Escrito por Autor Invitado
Por Saulo Dávila
El Estado no es el ente que se suele
confundir con el gobierno, sino, según Manuel Villa, “una estructura de
organización y acción que garantiza la unidad de la nación, mediante
una jerarquía de fuerzas sociales e intereses”. Dentro del Estado se
encuentra también el régimen y el sistema político, la clase política,
los partidos políticos y la sociedad civil organizada y no organizada.
El Estado mexicano, por tanto, no es
diferente a esa concepción estatal. Para no dar más rodeos, es dentro
de nuestro sistema político donde se decide la ruta a seguir para
tratar de satisfacer todas las necesidades que tiene nuestro país, por
ejemplo las demandas en educación, salud, deporte, empleo y, por su
puesto, seguridad.
Pero como todos los sistemas políticos,
el nuestro también tiene fallas. Son muchas y diferentes las fallas
propias del sistema mexicano respecto a todos los demás sistemas del
mundo, y que tienen qué ver con su cultura, su cultura política, sus
prioridades, sus grupos de intereses e incluso los grupos criminales
que operan dentro del Estado mexicano y que incluso pueden influir en
la toma de decisiones, y por tanto, en el actuar del gobierno.

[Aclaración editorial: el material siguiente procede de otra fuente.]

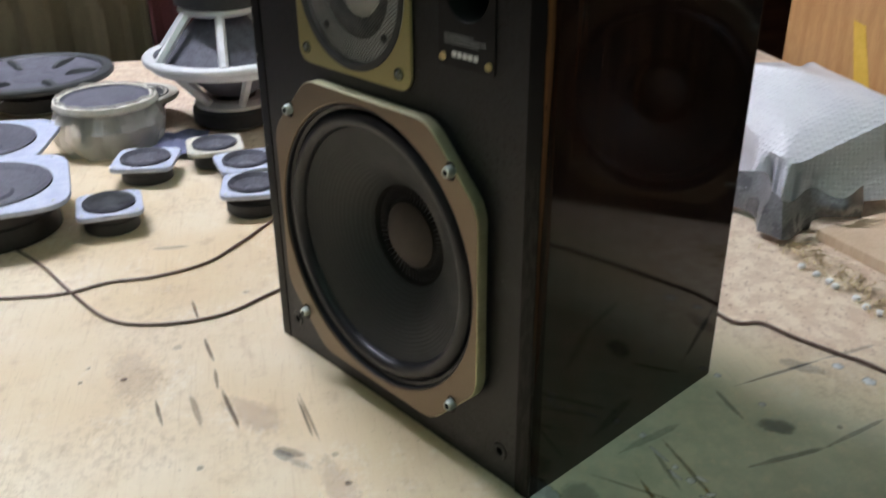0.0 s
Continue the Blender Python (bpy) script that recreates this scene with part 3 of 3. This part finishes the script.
def mark(ink, dens, x, y, rx, ry, deg):
    """A thin patch of paint, dirt or painted shade on the bench, denser in its middle, with a ragged edge."""
    global mark_count
    mark_count += 1
    name, material = INK[ink]
    bm = bmesh.new()
    fade, amount = bm.verts.layers.float.new("fade"), bm.verts.layers.float.new("amount")
    rings = []
    n = 20
    for f, val in ((0.0, 1.0), (0.5, 0.8), (0.85, 0.5), (1.15, 0.0)):
        ring = []
        for k in range(n if f else 1):
            a = 2 * math.pi * k / n
            wob = 1 + 0.28 * (noise.noise((1.5 * math.cos(a) + 7.1 * mark_count, 1.5 * math.sin(a), f)))
            p = bm.verts.new((f * wob * rx * math.cos(a), f * wob * ry * math.sin(a), 0))
            p[fade], p[amount] = val, dens
            ring.append(p)
        rings.append(ring)
    for k in range(n):
        bm.faces.new((rings[0][0], rings[1][k], rings[1][(k + 1) % n]))
    for p, q in zip(rings[1:], rings[2:]):
        for k in range(n):
            bm.faces.new((p[k], q[k], q[(k + 1) % n], p[(k + 1) % n]))
    part(name, bm, material, bench, "", Matrix.Translation((x, y, 0.0003 + 0.00001 * mark_count)) @ Matrix.Rotation(radians(deg), 4, "Z"))


mark("BROWN", 0.70, 0.078, -0.112, 0.046, 0.042, 90)
mark("BROWN", 0.5, 0.062, -0.118, 0.026, 0.032, 0)
mark("BROWN", 0.32, 0.066, -0.211, 0.020, 0.017, 80)
mark("DARK", 0.6, 0.042, -0.103, 0.007, 0.004, 30)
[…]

En las clases sobre sistema político de
la universidad, lo primero que se enseña y se aprende es la definición
Eastoniana donde se representa a este elemento como una caja negra
donde no se sabe qué es lo que sucede bien a bien respecto del proceso
de toma de decisiones, pero en la cual ocurre un proceso de
retroalimentación entre lo que el autor llama inputs (entradas) que son
las demandas presentadas por la sociedad y los outputs (salidas) que
son finalmente los resultados que se producen para responder a esas
demandas.
Sin embargo, ¿qué sucede cuando las
respuestas que da el sistema político no son suficientemente
satisfactorias, o bien, inoperantes? Lo que sucede en México y la
inseguridad provocada por el crimen organizado, principalmente el
narcotráfico particularmente desde el sexenio de Felipe Calderón, es
que estas demandas no han sido bien cubiertas en la gran mayoría del
territorio nacional.
Los estados de la federación que han
sido azotados por el crimen organizado no tienen capacidad de respuesta
al desafío que representa este hecho y el gobierno federal se ha
quedado lejos en sus respuestas. Estos estados, especialmente los
sureños que concentran altos índices de pobreza, se han visto
particularmente afectados desde hace décadas por la desigualdad en la
que viven sus habitantes, lo que ha logrado que los grupos del crimen
organizado tengan el escenario idóneo para llevar a cabo sus
operaciones, atrayendo a parte de la misma población y a la burocracia
local y federal.
Cuando es el crimen organizado quien
impone su ley a la fuerza (hay que recordar que el Estado reclama para
sí “el legítimo monopolio de la violencia física legítima”, según Max
Weber) sobre el régimen, es decir, el Estado de Derecho que debería
prevalecer sobre cualquier otra ley, entonces el Estado puede sufrir
una descomposición tal que puede llevar a los hechos terribles de
matanzas de civiles que hemos presenciado en México los últimos años.
El caso de los estudiantes secuestrados
por elementos de seguridad pública local en Ayotzinapa, Guerrero, de
las fosas encontradas en Iguala en ese mismo estado y de Tlataya,
Estado de México, son los hechos más recientes de una serie de actos
cometidos por la autoridad y/o por el crimen organizado en contra de
los ciudadanos.
Cuando el sistema político se vuelve
ineficiente y la respuesta a través del gobierno -federal o local- lo
es también en un tema tan sensible como la inseguridad provocada por
grupos del crimen organizado, que enfrentan abiertamente al Estado
mexicano y le disputan también el “legítimo monopolio de la violencia
física legítima”, entonces no es ni será de extrañar que estos casos
sigan apareciendo continuamente en nuestro país.